[NEW YORK] Ford reported on Thursday a jump in annual profits as it benefited from the US auto boom, a return to profitability in Europe and an accounting change in pension expenses.
Annual profits were US$7.4 billion, up from US$1.8 billion in 2014 as revenues rose 3.8 per cent to US$149.6 billion.
Results reflected the automaker's highest US sales in nine years following the launch of an aluminum-bodied F-150 version of its best-selling F-Series pickup trucks and other revamps.
Ford reported 2015 US auto sales of 2.5 million vehicles, up five per cent from 2014.
North America remained the core of the second-largest US automaker's business, with operating profits rising 25.6 per cent to US$9.3 billion.
In Europe, Ford scored an operating profit of US$259 million, compared with a loss of US$598 million in 2014.
The profit, Ford's first in Europe since 2011, follows significant moves to restructure its European operations over the last couple of years, including plant closures and job cuts.
The gain in Europe helped to offset an annual loss of US$832 million in South America.
Results were boosted by a shift in the accounting of pension plans. When Ford announced the change on January 7, it said it would boost 2015 pre-tax profit by US$1.5 billion.
Earnings for the fourth quarter were US$1.9 billion, up US$4.4 billion from the year-ago period.
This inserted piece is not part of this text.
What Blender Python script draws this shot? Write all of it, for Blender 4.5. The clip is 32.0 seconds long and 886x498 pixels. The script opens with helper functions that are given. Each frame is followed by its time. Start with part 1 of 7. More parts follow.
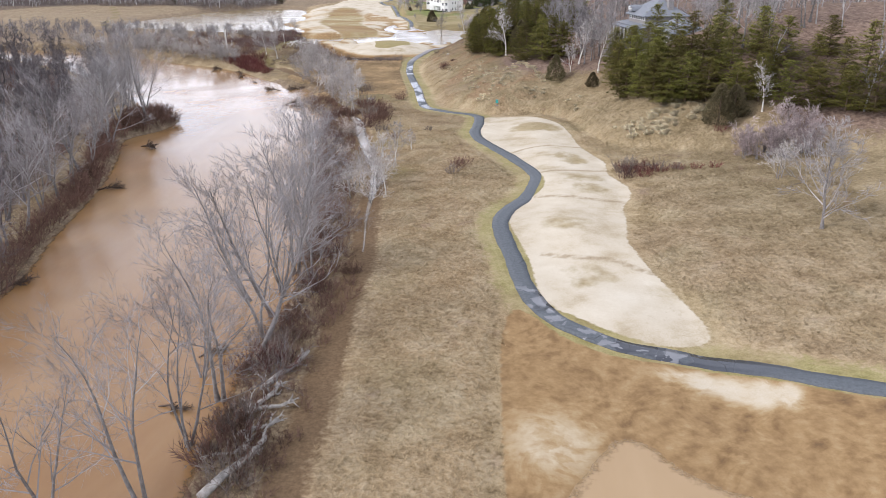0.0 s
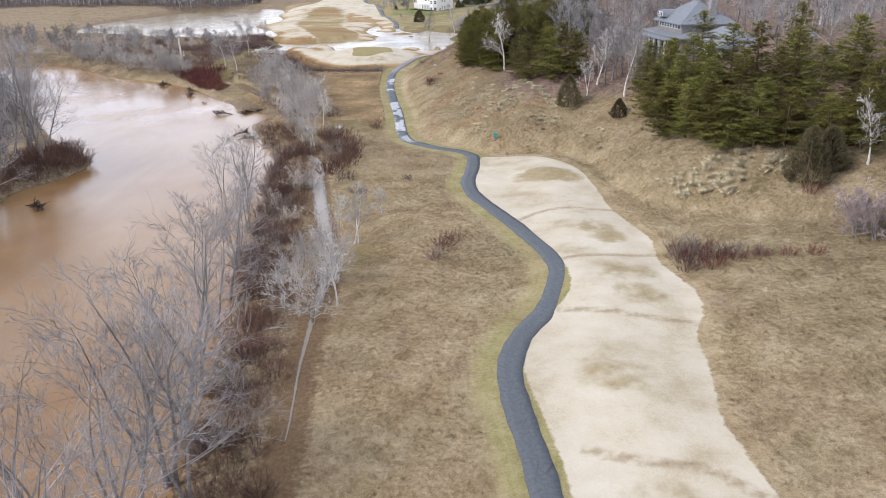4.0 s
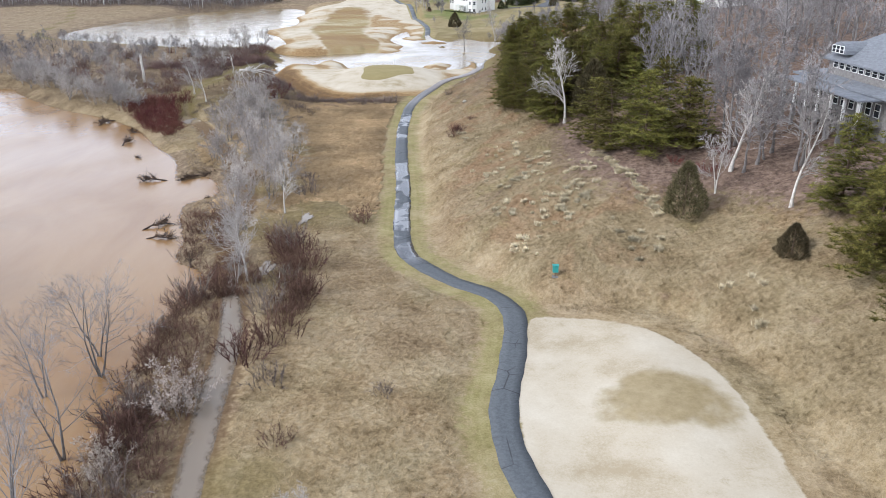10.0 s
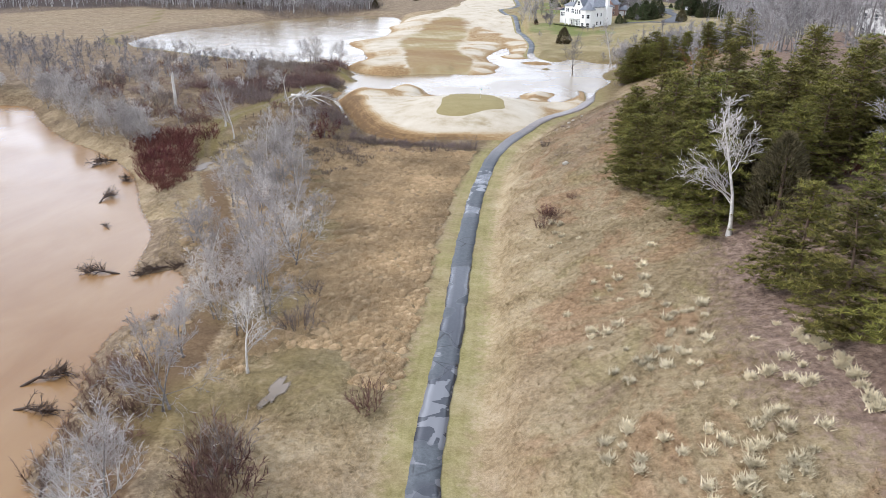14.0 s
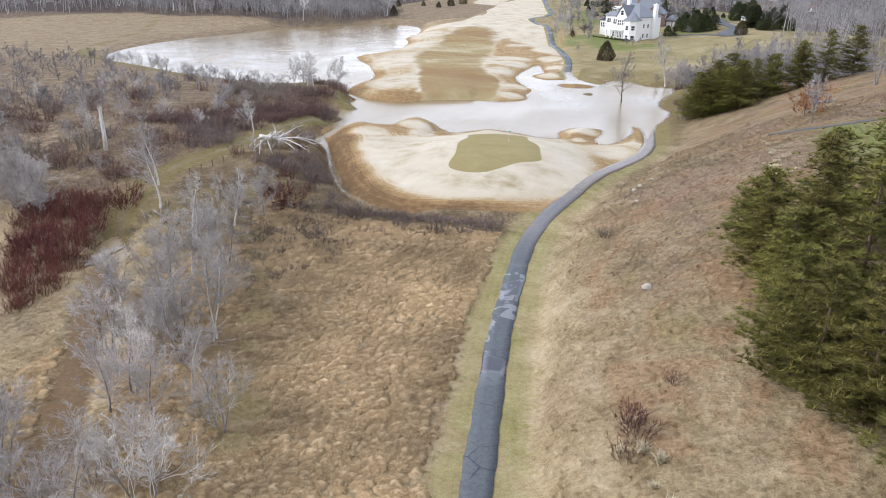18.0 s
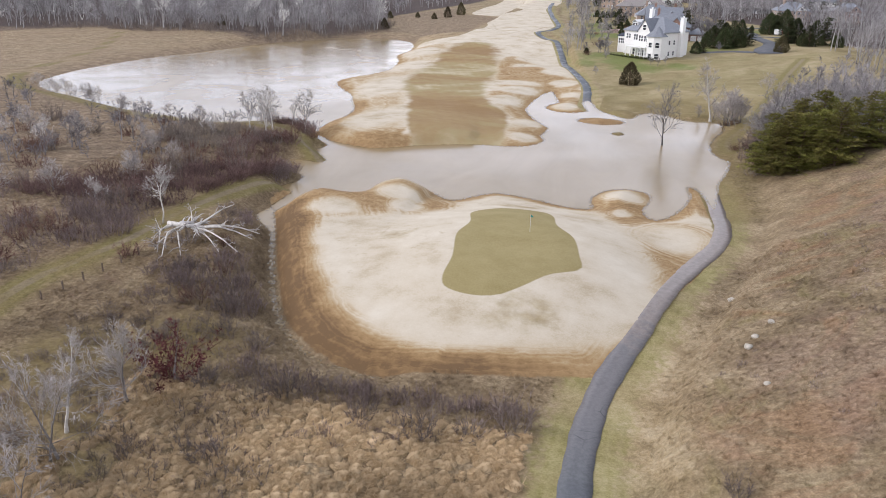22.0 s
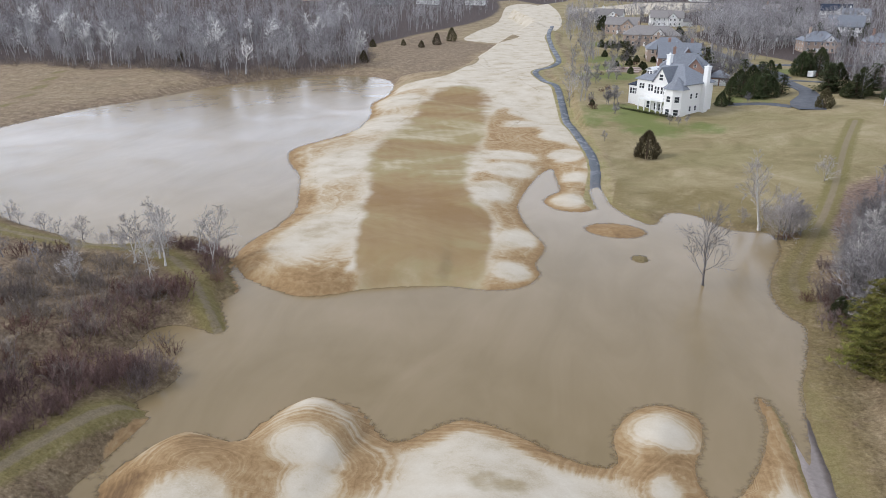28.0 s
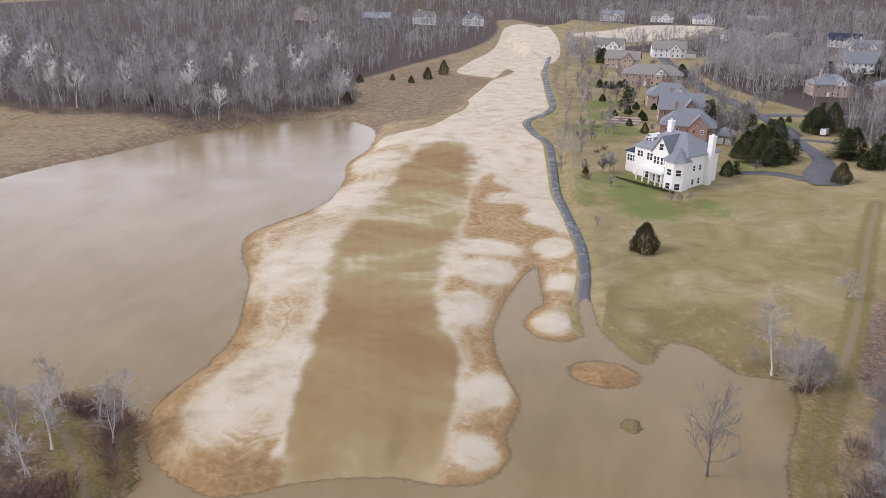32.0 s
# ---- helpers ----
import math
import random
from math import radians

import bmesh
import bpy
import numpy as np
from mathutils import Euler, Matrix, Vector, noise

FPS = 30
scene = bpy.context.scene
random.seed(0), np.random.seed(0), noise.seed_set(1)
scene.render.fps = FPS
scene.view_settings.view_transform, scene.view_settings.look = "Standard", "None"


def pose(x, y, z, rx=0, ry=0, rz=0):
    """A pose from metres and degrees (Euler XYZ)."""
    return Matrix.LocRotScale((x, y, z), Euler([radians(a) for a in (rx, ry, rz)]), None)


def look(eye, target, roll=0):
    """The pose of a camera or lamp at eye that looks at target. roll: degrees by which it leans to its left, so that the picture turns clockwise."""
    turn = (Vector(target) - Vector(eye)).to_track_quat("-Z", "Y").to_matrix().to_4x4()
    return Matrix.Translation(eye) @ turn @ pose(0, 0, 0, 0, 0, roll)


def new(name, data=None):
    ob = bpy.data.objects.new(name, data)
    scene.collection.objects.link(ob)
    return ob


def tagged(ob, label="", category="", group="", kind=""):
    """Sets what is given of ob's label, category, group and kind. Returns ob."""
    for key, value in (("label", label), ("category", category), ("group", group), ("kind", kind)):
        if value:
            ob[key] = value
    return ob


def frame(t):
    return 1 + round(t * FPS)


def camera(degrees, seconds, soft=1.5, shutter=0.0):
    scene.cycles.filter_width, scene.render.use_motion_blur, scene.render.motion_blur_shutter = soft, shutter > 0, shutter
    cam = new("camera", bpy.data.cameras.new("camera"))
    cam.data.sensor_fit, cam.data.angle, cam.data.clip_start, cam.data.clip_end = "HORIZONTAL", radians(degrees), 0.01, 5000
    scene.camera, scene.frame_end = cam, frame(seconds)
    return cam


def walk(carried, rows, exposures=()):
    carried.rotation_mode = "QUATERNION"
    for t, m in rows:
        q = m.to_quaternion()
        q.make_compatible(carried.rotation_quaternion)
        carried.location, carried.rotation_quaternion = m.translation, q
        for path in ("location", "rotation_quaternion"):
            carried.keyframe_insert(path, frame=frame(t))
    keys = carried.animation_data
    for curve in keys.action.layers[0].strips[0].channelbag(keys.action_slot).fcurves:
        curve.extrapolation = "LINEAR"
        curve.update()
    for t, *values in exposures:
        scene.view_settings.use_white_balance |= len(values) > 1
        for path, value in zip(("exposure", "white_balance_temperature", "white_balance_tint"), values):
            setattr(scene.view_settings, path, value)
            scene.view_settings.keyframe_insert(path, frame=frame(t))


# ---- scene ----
cam = camera(61.0, 32.0, soft=0.8)
PATH = [
    (0, 3.31, -0.08, 39.74, 1.703, -21.081, -0.26),
    (0.5, 3.18, 5.79, 39.51, 1.241, -21.013, -0.21),
    (1, 3.11, 11.58, 39.35, 0.967, -21.116, -0.15),
    (1.5, 3.10, 17.27, 39.25, 0.864, -21.273, -0.10),
    (2, 3.15, 22.86, 39.23, 0.785, -21.334, -0.05),
    (2.5, 3.24, 28.33, 39.29, 0.858, -21.360, -0.01),
    (3, 3.38, 33.65, 39.42, 0.878, -21.389, 0.04),
    (3.5, 3.56, 38.84, 39.61, 1.001, -21.427, 0.09),
    (5.5, 4.41, 59.02, 40.49, 0.967, -21.718, 0.26),
    (6, 4.61, 64.07, 40.66, 0.804, -21.875, 0.30),
    (6.5, 4.78, 69.26, 40.77, 0.685, -21.968, 0.34),
    (7, 4.92, 74.70, 40.81, 0.581, -21.967, 0.36),
    (7.5, 5.00, 80.47, 40.76, 0.473, -21.940, 0.37),
    (8, 5.03, 86.60, 40.64, 0.485, -22.027, 0.37),
    (8.5, 5.00, 93.06, 40.47, 0.595, -22.141, 0.35),
    (9, 4.92, 99.78, 40.28, 1.739, -22.036, 0.32),
    (9.5, 4.81, 106.67, 40.07, 3.549, -21.984, 0.26),
    (10, 4.67, 113.64, 39.87, 4.234, -21.921, 0.19),
    (10.5, 4.53, 120.62, 39.69, 4.393, -21.897, 0.11),
    (11, 4.39, 127.53, 39.51, 5.883, -21.789, 0.01),
    (11.5, 4.24, 134.31, 39.33, 6.632, -21.695, -0.09),
    (12, 4.09, 140.94, 39.14, 7.807, -21.615, -0.20),
    (12.5, 3.89, 147.39, 38.95, 10.310, -21.564, -0.31),
    (13, 3.62, 153.68, 38.74, 12.010, -21.459, -0.42),
    (13.5, 3.21, 159.85, 38.52, 12.215, -21.419, -0.52),
    (14, 2.65, 165.93, 38.29, 12.463, -21.454, -0.60),
    (14.5, 1.92, 171.97, 38.08, 14.632, -21.406, -0.67),
    (16.5, -2.14, 196.07, 37.38, 14.570, -21.260, -0.84),
    (17, -3.38, 202.12, 37.25, 14.584, -21.184, -0.86),
    (17.5, -4.72, 208.18, 37.16, 14.590, -21.278, -0.86),
    (18, -6.12, 214.24, 37.10, 14.513, -21.177, -0.85),
    (18.5, -7.55, 220.27, 37.07, 14.531, -21.116, -0.84),
    (19, -8.97, 226.26, 37.07, 14.518, -21.136, -0.81),
    (19.5, -10.37, 232.18, 37.08, 14.498, -21.011, -0.78),
    (20, -11.76, 238.03, 37.08, 14.517, -20.925, -0.75),
    (20.5, -13.13, 243.78, 37.07, 14.446, -20.841, -0.71),
    (21, -14.48, 249.44, 37.04, 14.353, -20.741, -0.69),
    (21.5, -15.82, 254.98, 37.02, 14.301, -20.716, -0.66),
    (22, -17.12, 260.41, 37.03, 14.313, -20.674, -0.64),
    (22.5, -18.35, 265.69, 37.10, 14.389, -20.661, -0.62),
    (23, -19.48, 270.82, 37.28, 14.349, -20.788, -0.60),
    (23.5, -20.49, 275.78, 37.62, 14.334, -20.716, -0.58),
    (24, -21.33, 280.55, 38.12, 14.269, -20.559, -0.57),
    (24.5, -22.02, 285.11, 38.81, 14.244, -20.459, -0.56),
    (25, -22.53, 289.48, 39.69, 14.217, -20.432, -0.55),
    (25.5, -22.91, 293.68, 40.75, 14.226, -20.450, -0.54),
    (27.5, -23.70, 309.56, 46.03, 14.218, -20.462, -0.55),
    (28, -23.81, 313.40, 47.59, 14.274, -20.413, -0.56),
    (28.5, -23.89, 317.20, 49.26, 14.340, -20.326, -0.58),
    (29, -23.96, 320.96, 51.02, 14.390, -20.263, -0.61),
    (29.5, -24.04, 324.69, 52.85, 14.419, -20.225, -0.65),
    (30, -24.11, 328.38, 54.72, 14.442, -20.193, -0.70),
    (30.5, -24.17, 332.03, 56.60, 14.480, -20.169, -0.76),
    (31, -24.21, 335.62, 58.50, 14.527, -20.161, -0.83),
    (31.5, -24.24, 339.16, 60.39, 14.532, -20.116, -0.91),
    (32, -24.25, 342.64, 62.28, 14.564, -20.141, -1.00),
]
walk(cam, [(t, pose(x, y, z, 90 + pitch, roll, yaw)) for t, x, y, z, yaw, pitch, roll in PATH],
     [(0, 0.55, 6300, 15), (6, 0.5, 6150, 12), (10, 0.54, 6100, 11), (13, 0.66, 6100, 12), (17, 0.62, 6100, 12), (20, 0.5, 6200, 13), (22, 0.34, 6300, 16), (23, 0.2, 6350, 17), (25, 0.12, 6200, 15), (28, 0.22, 6050, 12), (30, 0.22, 6200, 15), (32, 0.22, 6400, 19)])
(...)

Quarterly profits were 58 cents per share, seven cents above analyst expectations.
Ford confirmed its 2016 forecast for revenue and earnings per share equal or higher to that in 2015.
"In 2016, we will continue to build on our strengths and accelerate our pace of progress even further, while transforming Ford into both an auto and a mobility company and creating value for all of our stakeholders," said Ford president and chief executive Mark Fields in a statement.
Ford shares fell 3.0 per cent to $11.48 in early trade.